A balcony and a courtyard - characteristic elements of the traditional southern dwellings - are turned into indivisible components of Tbilisi dwelling houses, in which possibilities of homogeneous building material - wood and brick - are fully revealed. Interesting "Tbilisian" model of "open dwelling" is elaborated by means of well thought off connection of the courtyards and balconies with the street. Here a balcony had undergone interesting development in the process of adaptation to the common European style façades; the same is the case with the courtyards, which had even penetrated into the Art Nouveau style buildings contributing to the creation of its unforgettable "Tbilisian" samples.
Apart from all mentioned above, organic inter-connection of the city "weaving over" the mountain slope and rocky plateau with the environment, dynamics of outlines of the streets, dwellings, views, ensembles of buildings formed by their planning and spatial-conceptual integrity, multi-layer and diverse urban fabric, which was given birth by the local highly artistic individuality of the city, its cosmopolitan nature and historical destiny - permanent destruction and renovation, all form quite a strange complex of values, turning Tbilisi into a specific urban phenomenon, definitely manifesting its significance.
One of the main arguments confirming authenticity of the nominated area are diverse evidences provided by the historical sources, as well as notes and drawings of various travellers visiting the city.

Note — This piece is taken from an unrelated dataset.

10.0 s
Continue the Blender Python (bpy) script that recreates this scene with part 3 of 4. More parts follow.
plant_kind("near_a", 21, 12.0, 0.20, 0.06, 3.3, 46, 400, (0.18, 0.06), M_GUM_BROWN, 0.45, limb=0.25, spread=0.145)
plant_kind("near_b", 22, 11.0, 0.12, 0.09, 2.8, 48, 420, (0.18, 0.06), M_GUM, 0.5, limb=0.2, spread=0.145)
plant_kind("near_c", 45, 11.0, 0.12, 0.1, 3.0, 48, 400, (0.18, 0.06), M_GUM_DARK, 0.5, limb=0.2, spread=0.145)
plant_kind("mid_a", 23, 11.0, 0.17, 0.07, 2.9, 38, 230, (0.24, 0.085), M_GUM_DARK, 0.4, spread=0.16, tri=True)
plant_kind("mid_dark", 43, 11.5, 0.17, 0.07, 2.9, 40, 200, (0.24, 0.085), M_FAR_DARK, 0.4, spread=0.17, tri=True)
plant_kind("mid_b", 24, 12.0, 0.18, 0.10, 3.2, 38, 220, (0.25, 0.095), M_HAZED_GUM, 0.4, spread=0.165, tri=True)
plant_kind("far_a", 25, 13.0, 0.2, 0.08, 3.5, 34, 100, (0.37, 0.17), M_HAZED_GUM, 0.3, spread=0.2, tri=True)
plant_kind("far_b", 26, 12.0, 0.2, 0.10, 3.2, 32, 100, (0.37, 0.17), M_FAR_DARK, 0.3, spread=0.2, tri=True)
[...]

Different forms of site authenticity are distinctly manifested: authenticity in setting, unique topography and harmonious interrelation with the landscape is preserved. Likewise preserved are historical views and perspectives. What is most important preserved is urban planning structure and considerable part of urban fabric and accordingly, a city as a homogeneous urban organism is still alive and preserved not in scattered individual buildings, but in its whole entity.

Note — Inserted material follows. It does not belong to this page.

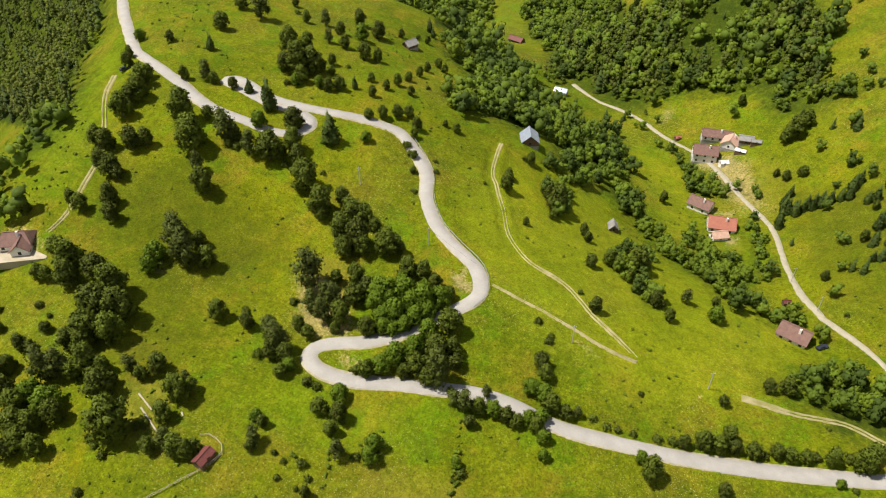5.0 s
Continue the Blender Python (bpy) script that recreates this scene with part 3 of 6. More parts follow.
# meadows between the woods
CLEARINGS = [
    [(-372, 465), (-388, 553), (-365, 555), (-313, 478), (-305, 482), (-287, 440), (-289, 422), (-257, 367), (-271, 365), (-336, 423)],
    [(-424, 682), (-432, 748), (-378, 773), (-361, 753), (-376, 701), (-354, 673), (-380, 648), (-406, 647)],
    [(-427, 670), (-394, 638), (-351, 655), (-347, 624), (-380, 596), (-394, 589)],
    [(-218, 315), (-195, 327), (-199, 370), (-172, 378), (-141, 361), (-107, 365), (-74, 367), (-66, 318), (-98, 338), (-139, 312), (-156, 265), (-178, 260)],
    [(-654, 1451), (-618, 1453), (-527, 1356), (-396, 1135), (-383, 1075), (-488, 1207), (-622, 1376)],
    [(-396, 1135), (-388, 1260), (-324, 1253), (-308, 1166), (-254, 1137), (-222, 1015), (-217, 880), (-212, 791), (-220, 771), (-261, 875), (-322, 959)],
    [(-536, 851), (-440, 772), (-413, 703), (-362, 695), (-351, 700), (-369, 657), (-395, 651), (-423, 648), (-449, 715)],
    [(-425, 734), (-408, 788), (-421, 896), (-362, 750), (-377, 721), (-399, 705)],
    [(-649, 1424), (-573, 1407), (-436, 1193), (-354, 1086), (-364, 1062), (-503, 1246), (-597, 1344)],
    [(-682, 500), (-759, 574), (-611, 485), (-564, 452), (-575, 415), (-598, 426), (-606, 452), (-623, 469), (-639, 466)],
    [(-637, 314), (-620, 323), (-620, 359), (-605, 382), (-581, 382), (-553, 370), (-528, 340), (-555, 337), (-578, 357), (-599, 340), (-595, 308), (-613, 300)],
    [(-619, 293), (-635, 317), (-623, 338), (-620, 366), (-576, 365), (-548, 342), (-562, 330), (-595, 339), (-588, 304), (-604, 291)],
    [(-774, 562), (-662, 506), (-611, 486), (-572, 451), (-563, 420), (-575, 410), (-605, 452), (-644, 468)],
    [(-535, 233), (-520, 268), (-510, 265), (-496, 230), (-492, 213)],
    [(-466, 201), (-473, 219), (-480, 255), (-462, 262), (-419, 258), (-435, 276), (-466, 289), (-510, 326), (-454, 321), (-399, 290), (-366, 262), (-346, 243), (-386, 249), (-409, 241), (-371, 220), (-440, 190)],
    [(-408, 369), (-403, 390), (-371, 411), (-358, 438), (-280, 371), (-310, 388), (-343, 399), (-349, 372), (-378, 375), (-391, 367)],
    [(-238, 213), (-294, 267), (-267, 251), (-202, 204), (-191, 189), (-188, 173)],
    [(-194, 775), (-176, 829), (-106, 836), (-56, 839), (-49, 814), (-63, 798), (-81, 780), (-126, 756), (-147, 723), (-173, 734)],
    [(-126, 728), (-73, 775), (-40, 717), (-17, 672), (10, 630), (8, 619), (-19, 642), (-33, 629), (-53, 619), (-90, 646), (-110, 693)],
    [(-92, 638), (-64, 652), (-53, 606), (-51, 566), (-72, 575)],
    [(-331, 1019), (-351, 1125), (-408, 1245), (-371, 1259), (-333, 1224), (-291, 1169), (-252, 1074), (-266, 1011), (-227, 822), (-221, 780), (-252, 841)],
    [(-260, 427), (-272, 477), (-210, 415), (-218, 393), (-227, 379)],
    [(-464, 1194), (-440, 1216), (-378, 1102), (-333, 1010), (-346, 981), (-410, 1092)],
    [(-139, 920), (-110, 938), (-85, 930), (-73, 902), (-102, 892)],
    [(-54, 482), (-49, 538), (-24, 465), (-20, 408), (-38, 433), (-46, 428)],
    [(-148, 388), (-154, 526), (-102, 521), (-74, 349), (-59, 325), (-47, 311), (-52, 277), (-73, 268), (-110, 309)],
    [(-414, 1695), (-375, 1806), (-251, 1754), (-166, 1684), (-44, 1376), (-141, 1496), (-222, 1482), (-321, 1585)],
    [(-656, 1423), (-621, 1447), (-493, 1370), (-441, 1276), (-474, 1229), (-582, 1343)],
    [(-639, 1780), (-614, 1850), (-466, 1722), (-487, 1707), (-600, 1759)],
    [(-865, 1358), (-910, 1583), (-868, 1479), (-806, 1299)],
    [(-740, 680), (-988, 996), (-971, 1087), (-815, 1032), (-711, 840), (-664, 746), (-514, 590), (-643, 632)],
    [(-1298, 577), (-1339, 732), (-1351, 903), (-1254, 1068), (-1027, 1003), (-1066, 1009), (-1114, 913), (-1187, 878), (-1161, 801), (-1085, 779), (-1080, 722), (-1109, 677), (-1186, 682), (-1077, 572), (-868, 449), (-729, 416), (-736, 330)],
]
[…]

Similar to Tbilisi, Signagi (centre of Kiziki, one of the historical provinces of Eastern Georgia) is also developed along a longitudinal axis. Compared to this charming town with simple urban structure and traditional architecture, relatively unaffected by outward influences, Tbilisi, as an urban property, has definite advantages due to its age-old history, complexity, perfection and significance. Culturally Tbilisi has a resemblance with Baku, the capital of Azerbaijan, but the character of Tbilisi architecture is distinguished. As a parallel phenomenon, we can consider the architecture of Bulgarian cities Plovdiv, Ternovo, Nesebr and Melnik. Certain similarity can be found with Turkish and Greek vernacular architecture, with the same system of balconies, especially in rural and monastic architecture. Tbilisi represents the style similar to 19th-20th centuries European architecture with interesting samples of Modern, including interiors.